Progressive Data Constraints

As a follow up to my last post, Richard Veryard described the concept of Post Before Processing whereby rules are applied once you have safely captured the initial information. This is a good way of managing unstructured or semi- structured data and it reminded me of other cases where data is progressively constrained and or enriched during processing.

Content management systems use this technique at the unstructured end of the spectrum where source and draft content is pulled into the system from the “jungle” and then progressively edited, enriched, reviewed etc until the content is published. Programmers will be familiar with this in the way that source code is progressively authored, compiled, unit tested and integrated via source code control (plus a bunch of QA rules and processes).

Many computer-aided design applications also provide this ability to impose different rules through the lifecycle of a process. Many years ago I worked on a CAD application for outside plant management for Telcos which had a very interesting and powerful long transaction facility. Normal mode representing the current state of the network enforced an array of data integrity and business rules – such as what cables could be connected to each other and via what type of openable joints etc.

In the design mode, different rules are in place so that model items can be edited and temporarily placed into invalid states. This is necessary because of the connected nature of the model (a Telco network) and the fact that the design environment reflects the future state of the network which may not correctly “interface” to the current network state. The general mode of operation was multiple design projects created by different network designers who managed the planning and evolution of the network from it’s current state to some future state. And multiple future states could potentially exist within the system at any point in time. Design projects follow a lifecycle from draft through proposed and into “as built”. This progression is accompanied by various rules governing data visibility, completeness and consistency.

This is a useful model of how to manage data which may be complex, distributed or collaboratively obtained and managed. Effectively building a process around a long transaction which manages transition of data between states of completion or consistency.

Master Data Management is another topical example of this type of pattern. In this scenario data is distributed across systems or organizations. Local changes trigger processes which manage the dissemination of changes to bring the various parts of the data into consistency. During this process different business rules may be applied to manage the data in transition.

I think these concepts can be more generally applicable to SOA design-time governance. For example in the collaborative design of enterprise schemas or services contracts.

Talk to the Hand

A common issue  with any kind of BPM implementation or distributed application is the problem of what to do with errors. The most important thing is to direct errors to the correct system or person. “Correct” meaning a system that can actually do something about the error.

Take our internal timesheet application as an example. I’m sure your system is similar, where an administrator sets up a project along with various business rules such as who can enter time against a project, or what is the valid date range for the project. When I enter my time records, I invariably run afoul of one of these rules – who could have guessed the project would run late?

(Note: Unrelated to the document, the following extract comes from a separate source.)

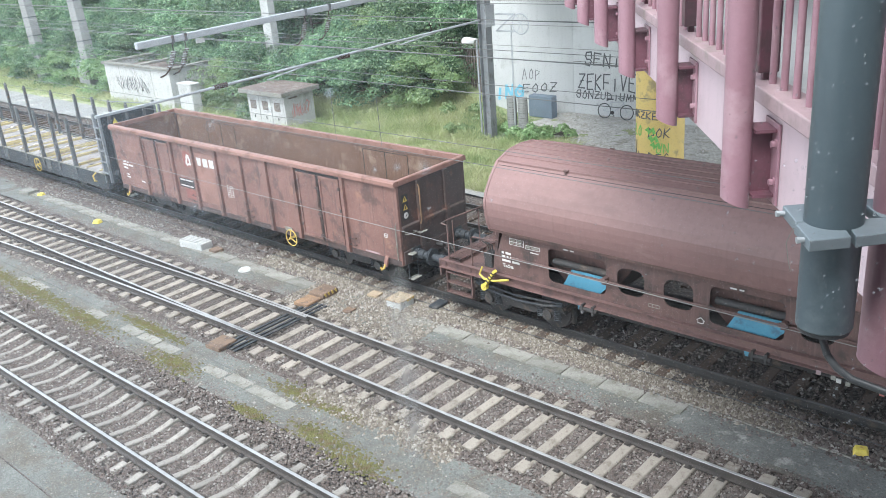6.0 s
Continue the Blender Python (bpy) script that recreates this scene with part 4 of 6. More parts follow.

The problem arises when I get a (usually very obscure) error message about one of these constraints. I can’t actually do anything about incorrect dates or ad hoc resource assignments because I don’t own the project.  So it’s no good erroring out to me, the user. The really brain-dead thing is that I have to discard the timesheet entries, send an email to the project owner (whoever that may be) and enter the data later…if at all. It certainly doesn’t help collect accurate and timely information.

A better approach would be to accept the entered data and refer the errors to the project owner who is in a position to do something about it. This person can review the errors and correct the project rules accordingly. Alternatively they can reject the entry because I may have actually broken some valid rules.

This process flow is much more user friendly and streamlined. It requires a couple of important facilities:

You need to suspend business rules for part of the process. My timesheet entries initially break the business rules but we don’t know if that is because I have err’d or because the rules/reference data are in error. We need to accept the entries in an invalid state until the right authority can decide. This represents an example where data validity rules are not absolute, but depend on the process.

Secondly you need an error service…a facility whereby errors when detected can be routed to the appropriate person or system for resolution.

Our timesheet system is based on the old database paradigm – a monolithic data-centric application with only one place for rules to be applied.  The “workflow-based” solution I describe is slightly more complicated than the monolithic application but the payoff in terms of a better user experience leads to more accurate and timely records. And if your a services organization with thousands of billable timesheet records each day, then you know what takes priority.